(Records with scene code)
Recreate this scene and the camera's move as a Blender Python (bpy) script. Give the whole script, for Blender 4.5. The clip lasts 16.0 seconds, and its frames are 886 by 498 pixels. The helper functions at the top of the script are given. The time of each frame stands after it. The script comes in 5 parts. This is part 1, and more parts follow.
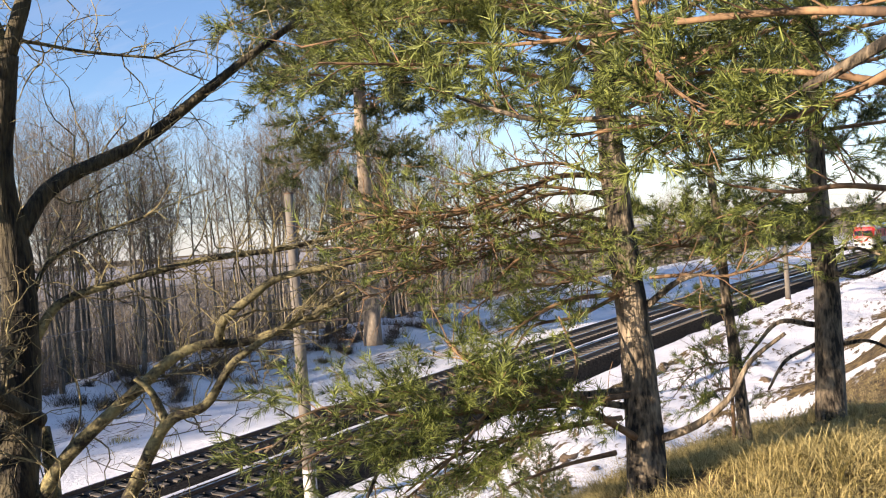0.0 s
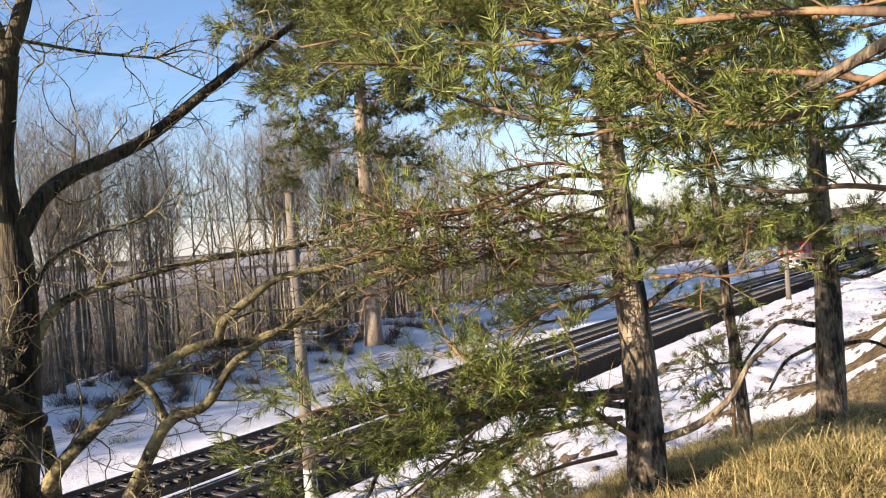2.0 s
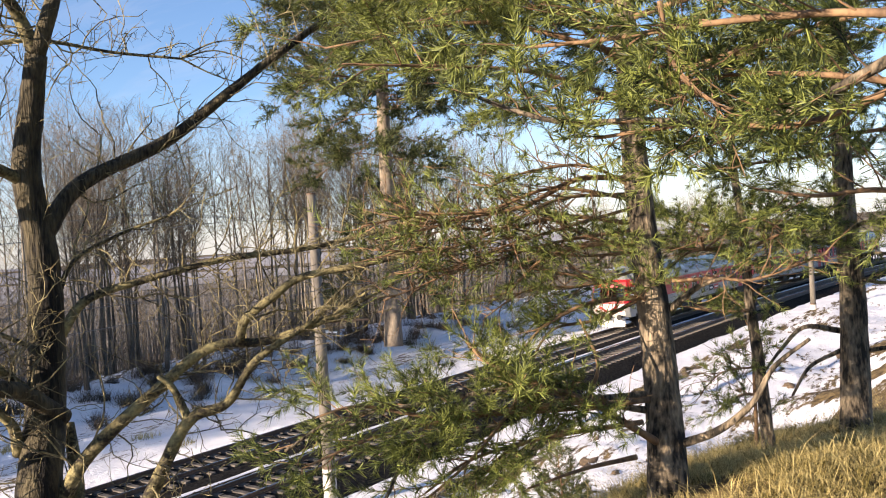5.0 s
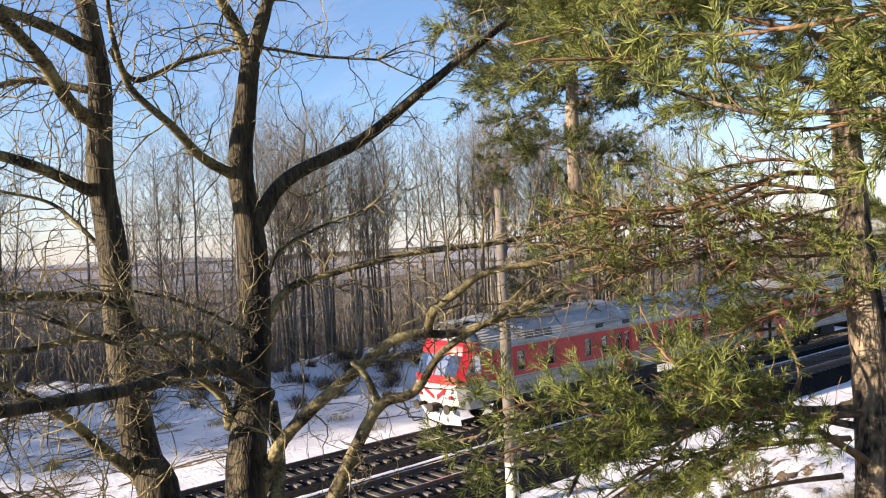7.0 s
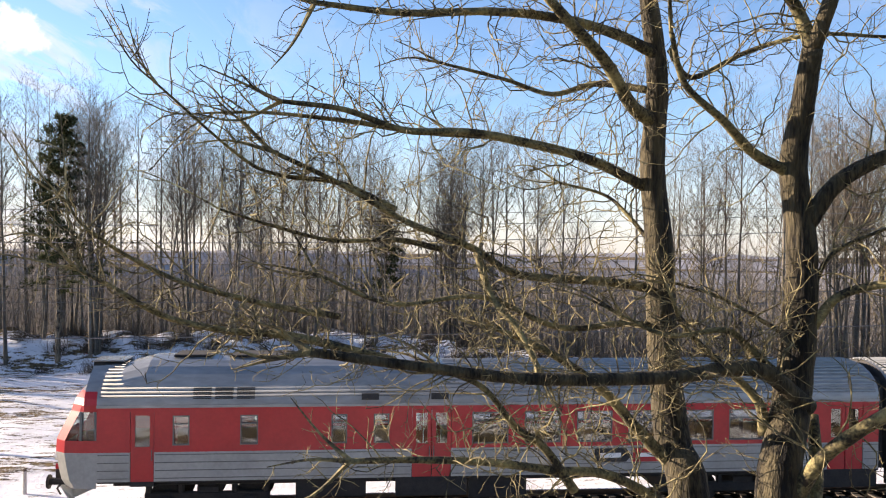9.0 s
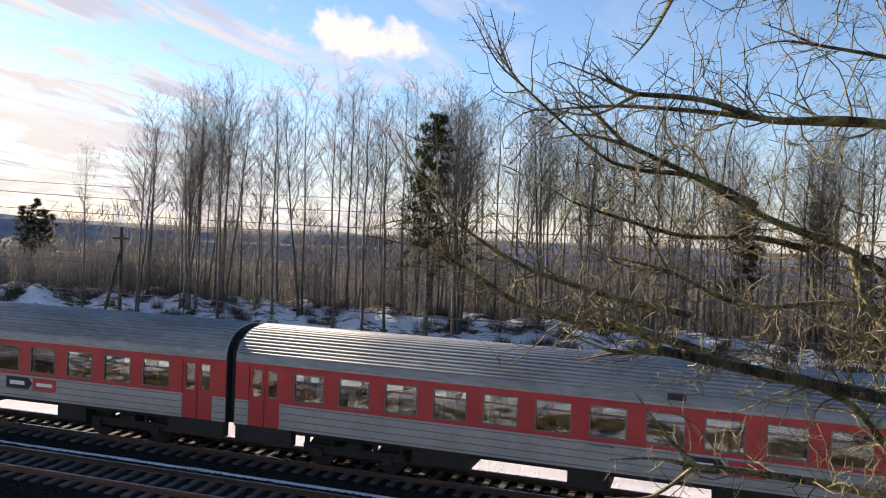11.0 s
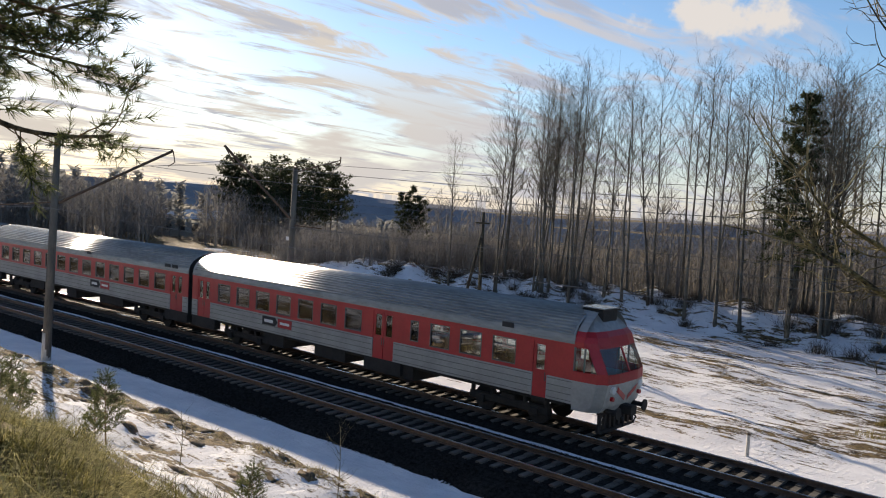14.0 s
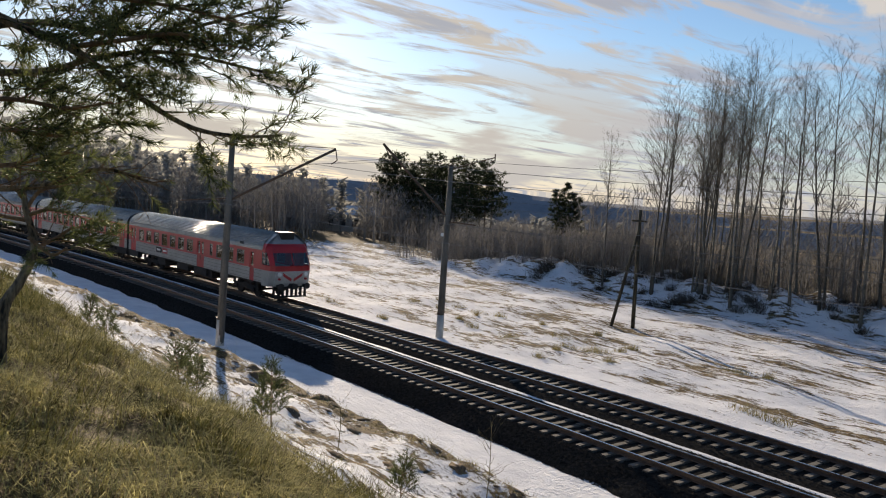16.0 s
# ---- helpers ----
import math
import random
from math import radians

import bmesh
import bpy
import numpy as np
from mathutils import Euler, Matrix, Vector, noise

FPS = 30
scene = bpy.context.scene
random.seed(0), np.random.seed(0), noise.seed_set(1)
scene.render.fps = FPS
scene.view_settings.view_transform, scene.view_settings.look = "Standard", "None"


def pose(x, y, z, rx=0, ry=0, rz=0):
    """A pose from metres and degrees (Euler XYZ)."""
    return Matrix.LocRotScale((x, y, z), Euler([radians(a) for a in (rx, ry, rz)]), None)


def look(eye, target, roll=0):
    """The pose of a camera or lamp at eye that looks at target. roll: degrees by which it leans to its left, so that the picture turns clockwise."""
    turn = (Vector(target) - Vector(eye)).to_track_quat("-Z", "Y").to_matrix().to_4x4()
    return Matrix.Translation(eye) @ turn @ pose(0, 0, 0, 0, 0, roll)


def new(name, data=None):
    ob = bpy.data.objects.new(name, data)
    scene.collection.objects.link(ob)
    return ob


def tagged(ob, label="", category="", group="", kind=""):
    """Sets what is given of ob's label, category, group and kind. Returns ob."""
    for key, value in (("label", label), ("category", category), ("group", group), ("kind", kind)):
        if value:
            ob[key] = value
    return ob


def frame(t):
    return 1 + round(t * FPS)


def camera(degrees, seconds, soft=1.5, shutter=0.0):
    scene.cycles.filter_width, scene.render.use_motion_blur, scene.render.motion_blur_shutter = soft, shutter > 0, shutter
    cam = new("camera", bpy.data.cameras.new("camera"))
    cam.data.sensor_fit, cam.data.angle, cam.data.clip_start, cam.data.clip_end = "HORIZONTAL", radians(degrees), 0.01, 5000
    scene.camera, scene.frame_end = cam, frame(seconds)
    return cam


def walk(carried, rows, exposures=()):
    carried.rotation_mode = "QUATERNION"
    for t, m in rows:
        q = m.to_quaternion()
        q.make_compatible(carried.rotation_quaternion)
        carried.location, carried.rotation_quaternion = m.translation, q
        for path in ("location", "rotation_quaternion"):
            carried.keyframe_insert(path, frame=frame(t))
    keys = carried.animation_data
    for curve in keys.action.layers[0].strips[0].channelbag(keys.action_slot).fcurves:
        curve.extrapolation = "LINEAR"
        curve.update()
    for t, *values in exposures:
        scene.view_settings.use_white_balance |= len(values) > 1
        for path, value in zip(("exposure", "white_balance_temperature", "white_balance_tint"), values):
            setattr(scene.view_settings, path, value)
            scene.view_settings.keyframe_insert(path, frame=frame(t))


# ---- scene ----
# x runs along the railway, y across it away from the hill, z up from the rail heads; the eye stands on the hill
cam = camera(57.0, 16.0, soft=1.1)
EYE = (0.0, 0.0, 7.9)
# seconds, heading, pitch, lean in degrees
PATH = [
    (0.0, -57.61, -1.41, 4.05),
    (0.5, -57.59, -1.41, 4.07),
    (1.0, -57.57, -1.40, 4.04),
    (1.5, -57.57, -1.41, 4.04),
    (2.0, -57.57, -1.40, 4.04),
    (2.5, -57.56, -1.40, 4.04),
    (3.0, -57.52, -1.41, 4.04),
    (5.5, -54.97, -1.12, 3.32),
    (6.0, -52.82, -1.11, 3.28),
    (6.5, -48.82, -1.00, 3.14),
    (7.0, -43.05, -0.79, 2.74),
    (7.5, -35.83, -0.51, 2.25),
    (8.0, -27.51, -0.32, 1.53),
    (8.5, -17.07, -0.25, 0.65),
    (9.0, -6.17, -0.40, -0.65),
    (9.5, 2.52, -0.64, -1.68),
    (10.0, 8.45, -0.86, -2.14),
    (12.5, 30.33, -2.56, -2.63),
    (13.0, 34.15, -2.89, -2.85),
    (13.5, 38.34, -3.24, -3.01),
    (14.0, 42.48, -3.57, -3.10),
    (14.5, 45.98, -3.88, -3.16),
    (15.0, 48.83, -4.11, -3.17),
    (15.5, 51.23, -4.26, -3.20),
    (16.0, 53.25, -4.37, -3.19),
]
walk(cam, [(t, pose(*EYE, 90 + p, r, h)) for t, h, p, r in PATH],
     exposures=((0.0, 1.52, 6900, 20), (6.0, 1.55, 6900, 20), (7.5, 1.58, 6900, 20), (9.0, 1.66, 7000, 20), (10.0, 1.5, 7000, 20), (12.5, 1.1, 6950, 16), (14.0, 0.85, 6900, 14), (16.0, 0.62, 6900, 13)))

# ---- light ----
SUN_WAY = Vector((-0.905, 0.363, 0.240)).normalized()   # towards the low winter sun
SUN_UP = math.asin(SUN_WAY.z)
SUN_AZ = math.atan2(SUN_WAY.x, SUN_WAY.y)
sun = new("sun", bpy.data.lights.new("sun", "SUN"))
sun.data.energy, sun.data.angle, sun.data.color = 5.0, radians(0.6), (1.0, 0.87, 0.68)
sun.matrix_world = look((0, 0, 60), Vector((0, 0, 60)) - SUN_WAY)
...
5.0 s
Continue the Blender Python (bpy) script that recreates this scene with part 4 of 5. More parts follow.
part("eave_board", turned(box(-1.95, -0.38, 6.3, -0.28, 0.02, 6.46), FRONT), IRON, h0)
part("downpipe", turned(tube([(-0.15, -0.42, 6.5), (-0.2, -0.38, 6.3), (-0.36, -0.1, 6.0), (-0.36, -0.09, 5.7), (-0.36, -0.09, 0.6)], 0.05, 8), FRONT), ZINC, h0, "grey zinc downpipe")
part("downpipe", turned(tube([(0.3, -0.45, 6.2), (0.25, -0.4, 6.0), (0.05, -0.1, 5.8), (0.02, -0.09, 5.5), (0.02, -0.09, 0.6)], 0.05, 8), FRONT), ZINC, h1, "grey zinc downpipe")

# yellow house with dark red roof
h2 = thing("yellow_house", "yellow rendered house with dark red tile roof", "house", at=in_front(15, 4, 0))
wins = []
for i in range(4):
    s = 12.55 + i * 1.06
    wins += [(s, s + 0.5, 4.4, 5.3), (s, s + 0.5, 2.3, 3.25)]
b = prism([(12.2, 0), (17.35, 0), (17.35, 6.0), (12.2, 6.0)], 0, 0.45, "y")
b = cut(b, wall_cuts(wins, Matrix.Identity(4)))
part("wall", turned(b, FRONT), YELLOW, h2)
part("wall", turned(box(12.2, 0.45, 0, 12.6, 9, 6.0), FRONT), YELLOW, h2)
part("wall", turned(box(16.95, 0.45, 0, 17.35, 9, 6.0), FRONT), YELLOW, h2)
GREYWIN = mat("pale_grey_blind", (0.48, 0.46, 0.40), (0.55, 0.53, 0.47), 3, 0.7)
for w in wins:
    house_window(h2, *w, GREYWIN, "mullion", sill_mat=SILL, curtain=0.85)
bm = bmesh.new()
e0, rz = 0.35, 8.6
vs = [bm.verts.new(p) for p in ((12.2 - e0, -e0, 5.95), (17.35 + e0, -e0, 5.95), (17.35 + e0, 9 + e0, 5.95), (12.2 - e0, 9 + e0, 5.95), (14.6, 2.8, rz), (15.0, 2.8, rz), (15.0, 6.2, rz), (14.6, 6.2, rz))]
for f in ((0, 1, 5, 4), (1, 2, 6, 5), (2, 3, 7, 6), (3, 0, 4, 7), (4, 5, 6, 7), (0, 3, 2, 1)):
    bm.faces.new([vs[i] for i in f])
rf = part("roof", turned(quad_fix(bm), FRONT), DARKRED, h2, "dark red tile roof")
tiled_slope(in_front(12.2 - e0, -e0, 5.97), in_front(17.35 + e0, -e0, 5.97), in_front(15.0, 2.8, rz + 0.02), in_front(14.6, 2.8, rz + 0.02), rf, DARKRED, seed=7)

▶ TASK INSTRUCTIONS
Keep to the stretch from the line containing "Recreate this scene" through the line containing "return 1 + round(t * FPS)", both ends included, and copy it exactly from the listing above, minus the pictures.

▶ RESPONSE
Recreate this scene and the camera's move as a Blender Python (bpy) script. Give the whole script, for Blender 4.5. The clip lasts 16.0 seconds, and its frames are 886 by 498 pixels. The helper functions at the top of the script are given. The time of each frame stands after it. The script comes in 5 parts. This is part 1, and more parts follow.
0.0 s
2.0 s
5.0 s
7.0 s
9.0 s
11.0 s
14.0 s
16.0 s
# ---- helpers ----
import math
import random
from math import radians

import bmesh
import bpy
import numpy as np
from mathutils import Euler, Matrix, Vector, noise

FPS = 30
scene = bpy.context.scene
random.seed(0), np.random.seed(0), noise.seed_set(1)
scene.render.fps = FPS
scene.view_settings.view_transform, scene.view_settings.look = "Standard", "None"


def pose(x, y, z, rx=0, ry=0, rz=0):
    """A pose from metres and degrees (Euler XYZ)."""
    return Matrix.LocRotScale((x, y, z), Euler([radians(a) for a in (rx, ry, rz)]), None)


def look(eye, target, roll=0):
    """The pose of a camera or lamp at eye that looks at target. roll: degrees by which it leans to its left, so that the picture turns clockwise."""
    turn = (Vector(target) - Vector(eye)).to_track_quat("-Z", "Y").to_matrix().to_4x4()
    return Matrix.Translation(eye) @ turn @ pose(0, 0, 0, 0, 0, roll)


def new(name, data=None):
    ob = bpy.data.objects.new(name, data)
    scene.collection.objects.link(ob)
    return ob


def tagged(ob, label="", category="", group="", kind=""):
    """Sets what is given of ob's label, category, group and kind. Returns ob."""
    for key, value in (("label", label), ("category", category), ("group", group), ("kind", kind)):
        if value:
            ob[key] = value
    return ob


def frame(t):
    return 1 + round(t * FPS)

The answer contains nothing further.